(Items from a data source)
-=-=-=-=-
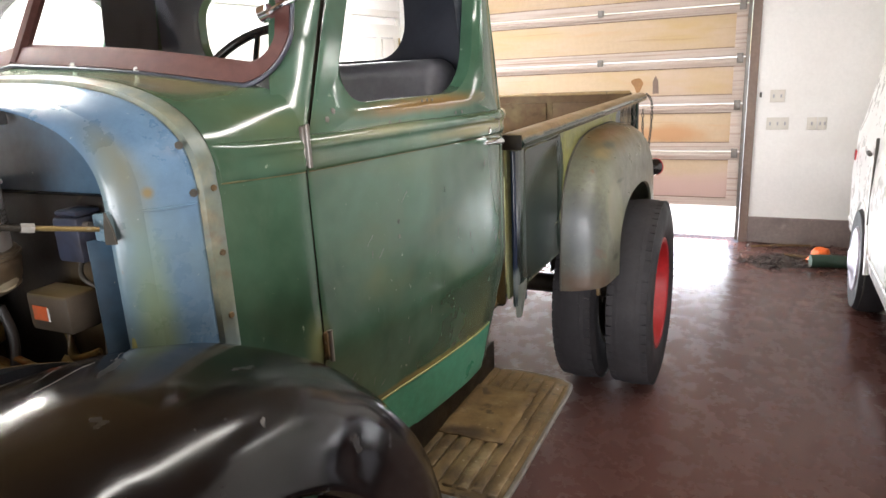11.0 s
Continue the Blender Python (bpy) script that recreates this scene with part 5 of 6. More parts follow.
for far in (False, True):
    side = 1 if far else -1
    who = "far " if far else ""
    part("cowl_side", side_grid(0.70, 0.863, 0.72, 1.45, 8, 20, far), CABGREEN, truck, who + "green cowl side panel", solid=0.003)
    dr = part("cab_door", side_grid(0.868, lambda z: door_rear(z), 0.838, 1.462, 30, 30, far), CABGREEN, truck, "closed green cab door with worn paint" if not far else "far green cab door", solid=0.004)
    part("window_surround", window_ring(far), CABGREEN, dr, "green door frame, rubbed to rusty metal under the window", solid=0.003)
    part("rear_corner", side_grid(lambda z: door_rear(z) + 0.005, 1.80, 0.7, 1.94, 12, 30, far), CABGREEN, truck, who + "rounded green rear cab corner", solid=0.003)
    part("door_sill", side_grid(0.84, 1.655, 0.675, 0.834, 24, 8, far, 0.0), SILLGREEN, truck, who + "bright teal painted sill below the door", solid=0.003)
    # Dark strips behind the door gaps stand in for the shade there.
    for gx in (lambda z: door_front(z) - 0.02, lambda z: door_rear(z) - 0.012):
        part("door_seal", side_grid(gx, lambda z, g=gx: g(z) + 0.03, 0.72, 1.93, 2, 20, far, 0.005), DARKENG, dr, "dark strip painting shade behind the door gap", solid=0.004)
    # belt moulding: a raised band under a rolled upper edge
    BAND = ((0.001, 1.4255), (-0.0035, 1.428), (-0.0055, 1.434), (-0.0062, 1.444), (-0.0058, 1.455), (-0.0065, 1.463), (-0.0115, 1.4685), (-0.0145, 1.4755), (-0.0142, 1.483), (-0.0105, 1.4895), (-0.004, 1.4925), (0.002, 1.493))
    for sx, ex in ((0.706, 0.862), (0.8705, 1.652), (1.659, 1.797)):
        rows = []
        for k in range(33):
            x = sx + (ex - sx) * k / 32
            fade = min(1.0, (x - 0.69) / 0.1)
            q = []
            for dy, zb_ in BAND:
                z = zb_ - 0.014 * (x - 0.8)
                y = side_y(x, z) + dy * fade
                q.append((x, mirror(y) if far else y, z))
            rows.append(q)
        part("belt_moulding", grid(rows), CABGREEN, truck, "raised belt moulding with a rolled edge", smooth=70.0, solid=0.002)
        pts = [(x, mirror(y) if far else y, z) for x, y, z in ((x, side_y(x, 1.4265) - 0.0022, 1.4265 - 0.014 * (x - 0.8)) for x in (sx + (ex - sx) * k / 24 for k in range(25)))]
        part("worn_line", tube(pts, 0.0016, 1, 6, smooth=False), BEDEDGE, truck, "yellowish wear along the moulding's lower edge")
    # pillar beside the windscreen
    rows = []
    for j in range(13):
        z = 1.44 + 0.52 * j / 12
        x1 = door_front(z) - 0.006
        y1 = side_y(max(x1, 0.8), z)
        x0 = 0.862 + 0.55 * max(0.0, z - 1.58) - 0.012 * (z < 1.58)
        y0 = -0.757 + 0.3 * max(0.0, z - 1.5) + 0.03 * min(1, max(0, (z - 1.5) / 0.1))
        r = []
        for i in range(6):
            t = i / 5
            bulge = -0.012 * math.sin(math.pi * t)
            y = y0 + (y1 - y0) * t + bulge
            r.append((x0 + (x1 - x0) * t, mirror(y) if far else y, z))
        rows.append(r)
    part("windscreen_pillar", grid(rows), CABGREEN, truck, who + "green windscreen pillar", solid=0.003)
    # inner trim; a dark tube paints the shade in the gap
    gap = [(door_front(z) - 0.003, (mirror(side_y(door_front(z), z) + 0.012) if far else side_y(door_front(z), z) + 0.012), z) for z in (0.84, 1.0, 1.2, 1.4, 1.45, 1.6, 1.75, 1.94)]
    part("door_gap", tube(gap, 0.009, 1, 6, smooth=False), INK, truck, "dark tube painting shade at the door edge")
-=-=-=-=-
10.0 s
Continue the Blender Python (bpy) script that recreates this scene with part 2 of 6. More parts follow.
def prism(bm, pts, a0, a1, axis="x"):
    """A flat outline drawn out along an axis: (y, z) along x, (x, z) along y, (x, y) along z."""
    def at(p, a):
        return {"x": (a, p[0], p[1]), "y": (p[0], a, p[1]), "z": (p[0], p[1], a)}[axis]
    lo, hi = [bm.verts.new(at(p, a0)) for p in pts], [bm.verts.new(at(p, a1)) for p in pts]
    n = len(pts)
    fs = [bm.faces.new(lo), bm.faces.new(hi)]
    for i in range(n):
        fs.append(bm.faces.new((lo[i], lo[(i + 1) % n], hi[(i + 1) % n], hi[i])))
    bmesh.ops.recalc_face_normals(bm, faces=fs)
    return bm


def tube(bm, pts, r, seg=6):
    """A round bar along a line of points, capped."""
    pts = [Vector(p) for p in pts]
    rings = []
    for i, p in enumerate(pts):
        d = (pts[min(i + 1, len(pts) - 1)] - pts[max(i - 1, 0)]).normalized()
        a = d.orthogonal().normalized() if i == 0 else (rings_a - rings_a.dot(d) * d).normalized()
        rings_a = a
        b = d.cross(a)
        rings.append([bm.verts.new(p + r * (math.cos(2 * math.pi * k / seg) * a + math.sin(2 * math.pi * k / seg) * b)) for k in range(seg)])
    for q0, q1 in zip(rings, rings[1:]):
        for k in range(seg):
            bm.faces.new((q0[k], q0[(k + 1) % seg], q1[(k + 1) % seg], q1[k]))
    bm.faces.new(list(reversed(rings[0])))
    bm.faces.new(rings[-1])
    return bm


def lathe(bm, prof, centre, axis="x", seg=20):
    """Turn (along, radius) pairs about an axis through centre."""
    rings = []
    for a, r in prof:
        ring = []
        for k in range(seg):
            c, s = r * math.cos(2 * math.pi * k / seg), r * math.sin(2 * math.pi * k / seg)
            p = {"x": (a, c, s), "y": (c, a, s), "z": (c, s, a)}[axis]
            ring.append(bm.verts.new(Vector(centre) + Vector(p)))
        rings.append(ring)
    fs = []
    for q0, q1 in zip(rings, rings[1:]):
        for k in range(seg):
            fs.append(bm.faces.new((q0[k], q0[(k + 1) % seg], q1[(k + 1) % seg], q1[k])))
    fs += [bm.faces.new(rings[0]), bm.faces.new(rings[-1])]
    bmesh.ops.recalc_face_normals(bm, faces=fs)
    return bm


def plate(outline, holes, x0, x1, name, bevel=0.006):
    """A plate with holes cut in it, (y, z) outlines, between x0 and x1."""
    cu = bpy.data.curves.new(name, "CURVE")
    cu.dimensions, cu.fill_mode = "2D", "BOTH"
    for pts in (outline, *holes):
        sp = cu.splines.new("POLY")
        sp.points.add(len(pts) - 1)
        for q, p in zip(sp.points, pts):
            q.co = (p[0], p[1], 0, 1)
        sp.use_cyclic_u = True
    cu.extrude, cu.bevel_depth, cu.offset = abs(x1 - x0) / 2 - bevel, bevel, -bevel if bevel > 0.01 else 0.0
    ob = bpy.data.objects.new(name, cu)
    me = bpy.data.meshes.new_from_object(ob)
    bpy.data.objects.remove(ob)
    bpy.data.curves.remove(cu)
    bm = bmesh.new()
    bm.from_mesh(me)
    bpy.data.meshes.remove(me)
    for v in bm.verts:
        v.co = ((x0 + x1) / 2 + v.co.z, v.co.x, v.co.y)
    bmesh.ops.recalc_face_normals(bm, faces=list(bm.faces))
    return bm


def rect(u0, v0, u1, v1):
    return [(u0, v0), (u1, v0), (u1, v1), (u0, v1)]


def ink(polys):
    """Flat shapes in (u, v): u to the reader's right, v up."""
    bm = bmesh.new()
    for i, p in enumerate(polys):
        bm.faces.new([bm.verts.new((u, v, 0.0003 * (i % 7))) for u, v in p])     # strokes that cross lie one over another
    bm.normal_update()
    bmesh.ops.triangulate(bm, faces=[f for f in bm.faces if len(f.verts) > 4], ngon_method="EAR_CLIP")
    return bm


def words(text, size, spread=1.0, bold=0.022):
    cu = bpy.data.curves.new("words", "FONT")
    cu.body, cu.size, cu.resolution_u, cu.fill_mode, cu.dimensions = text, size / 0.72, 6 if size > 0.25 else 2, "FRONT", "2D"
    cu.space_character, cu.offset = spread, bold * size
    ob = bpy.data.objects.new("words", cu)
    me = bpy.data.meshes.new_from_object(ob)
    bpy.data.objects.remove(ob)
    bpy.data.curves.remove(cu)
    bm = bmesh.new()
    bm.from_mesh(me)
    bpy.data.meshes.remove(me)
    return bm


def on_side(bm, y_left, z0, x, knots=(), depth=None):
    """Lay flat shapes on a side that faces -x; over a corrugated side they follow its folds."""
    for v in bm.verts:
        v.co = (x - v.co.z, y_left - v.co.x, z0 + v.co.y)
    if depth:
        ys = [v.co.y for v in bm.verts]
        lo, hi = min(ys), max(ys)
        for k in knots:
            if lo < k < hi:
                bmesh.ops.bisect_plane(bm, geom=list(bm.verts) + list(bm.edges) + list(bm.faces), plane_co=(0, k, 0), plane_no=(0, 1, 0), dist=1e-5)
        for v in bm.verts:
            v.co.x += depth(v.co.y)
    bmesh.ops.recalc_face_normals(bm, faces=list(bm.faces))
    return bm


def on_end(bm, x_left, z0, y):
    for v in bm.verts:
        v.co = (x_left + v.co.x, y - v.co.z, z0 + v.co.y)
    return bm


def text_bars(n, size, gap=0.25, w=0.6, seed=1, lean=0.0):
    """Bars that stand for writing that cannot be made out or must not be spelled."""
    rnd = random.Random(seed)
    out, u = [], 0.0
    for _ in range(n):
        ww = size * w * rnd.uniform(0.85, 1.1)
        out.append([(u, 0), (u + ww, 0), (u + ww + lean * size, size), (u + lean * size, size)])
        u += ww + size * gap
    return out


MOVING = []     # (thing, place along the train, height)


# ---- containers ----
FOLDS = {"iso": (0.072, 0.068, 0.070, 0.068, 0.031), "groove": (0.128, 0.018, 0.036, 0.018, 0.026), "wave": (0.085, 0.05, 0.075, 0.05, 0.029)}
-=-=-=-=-
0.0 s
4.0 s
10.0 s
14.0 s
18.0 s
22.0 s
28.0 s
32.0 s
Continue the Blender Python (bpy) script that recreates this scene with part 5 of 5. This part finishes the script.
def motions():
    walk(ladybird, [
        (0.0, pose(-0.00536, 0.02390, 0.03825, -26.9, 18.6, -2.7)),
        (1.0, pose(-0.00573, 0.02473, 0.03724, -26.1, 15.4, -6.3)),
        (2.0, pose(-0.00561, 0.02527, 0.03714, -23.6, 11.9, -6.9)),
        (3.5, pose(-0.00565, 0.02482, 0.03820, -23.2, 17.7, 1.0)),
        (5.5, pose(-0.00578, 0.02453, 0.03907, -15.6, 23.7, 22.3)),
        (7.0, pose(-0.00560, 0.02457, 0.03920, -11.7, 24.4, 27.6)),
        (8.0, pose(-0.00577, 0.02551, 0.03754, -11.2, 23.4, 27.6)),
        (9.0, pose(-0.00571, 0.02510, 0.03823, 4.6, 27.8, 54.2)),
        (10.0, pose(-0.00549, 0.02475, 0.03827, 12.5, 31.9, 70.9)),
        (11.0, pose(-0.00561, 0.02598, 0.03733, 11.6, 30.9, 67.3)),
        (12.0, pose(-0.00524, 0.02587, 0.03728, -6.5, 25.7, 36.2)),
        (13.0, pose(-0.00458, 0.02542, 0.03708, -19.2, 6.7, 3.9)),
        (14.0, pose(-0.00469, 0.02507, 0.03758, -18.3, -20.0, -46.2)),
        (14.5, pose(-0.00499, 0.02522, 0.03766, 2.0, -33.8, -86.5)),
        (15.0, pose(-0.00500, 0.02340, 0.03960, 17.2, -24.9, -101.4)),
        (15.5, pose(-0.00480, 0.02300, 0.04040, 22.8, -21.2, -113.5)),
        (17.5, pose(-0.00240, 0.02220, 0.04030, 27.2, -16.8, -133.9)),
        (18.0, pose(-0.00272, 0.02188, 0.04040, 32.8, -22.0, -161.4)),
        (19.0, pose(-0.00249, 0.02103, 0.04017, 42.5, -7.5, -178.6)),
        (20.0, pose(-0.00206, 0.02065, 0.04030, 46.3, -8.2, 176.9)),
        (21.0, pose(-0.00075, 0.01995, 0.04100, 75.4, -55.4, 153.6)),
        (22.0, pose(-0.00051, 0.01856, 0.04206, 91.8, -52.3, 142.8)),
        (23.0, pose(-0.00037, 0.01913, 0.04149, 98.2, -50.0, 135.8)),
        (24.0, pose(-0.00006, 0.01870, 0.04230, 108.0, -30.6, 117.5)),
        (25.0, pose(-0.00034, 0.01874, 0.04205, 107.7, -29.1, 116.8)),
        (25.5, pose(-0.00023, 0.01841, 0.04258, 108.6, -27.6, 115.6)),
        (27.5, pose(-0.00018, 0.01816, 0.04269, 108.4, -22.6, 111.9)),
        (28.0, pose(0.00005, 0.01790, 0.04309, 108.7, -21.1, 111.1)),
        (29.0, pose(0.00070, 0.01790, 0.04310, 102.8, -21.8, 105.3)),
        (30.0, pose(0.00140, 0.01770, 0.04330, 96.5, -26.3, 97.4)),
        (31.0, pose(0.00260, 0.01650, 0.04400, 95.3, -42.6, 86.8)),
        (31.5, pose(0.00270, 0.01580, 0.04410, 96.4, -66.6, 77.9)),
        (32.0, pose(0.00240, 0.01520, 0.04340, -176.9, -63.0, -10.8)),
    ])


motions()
-=-=-=-=-
Gather all the lines that include the word "follow" and copy them out.

Continue the Blender Python (bpy) script that recreates this scene with part 5 of 6. More parts follow.
Continue the Blender Python (bpy) script that recreates this scene with part 2 of 6. More parts follow.
    """Lay flat shapes on a side that faces -x; over a corrugated side they follow its folds."""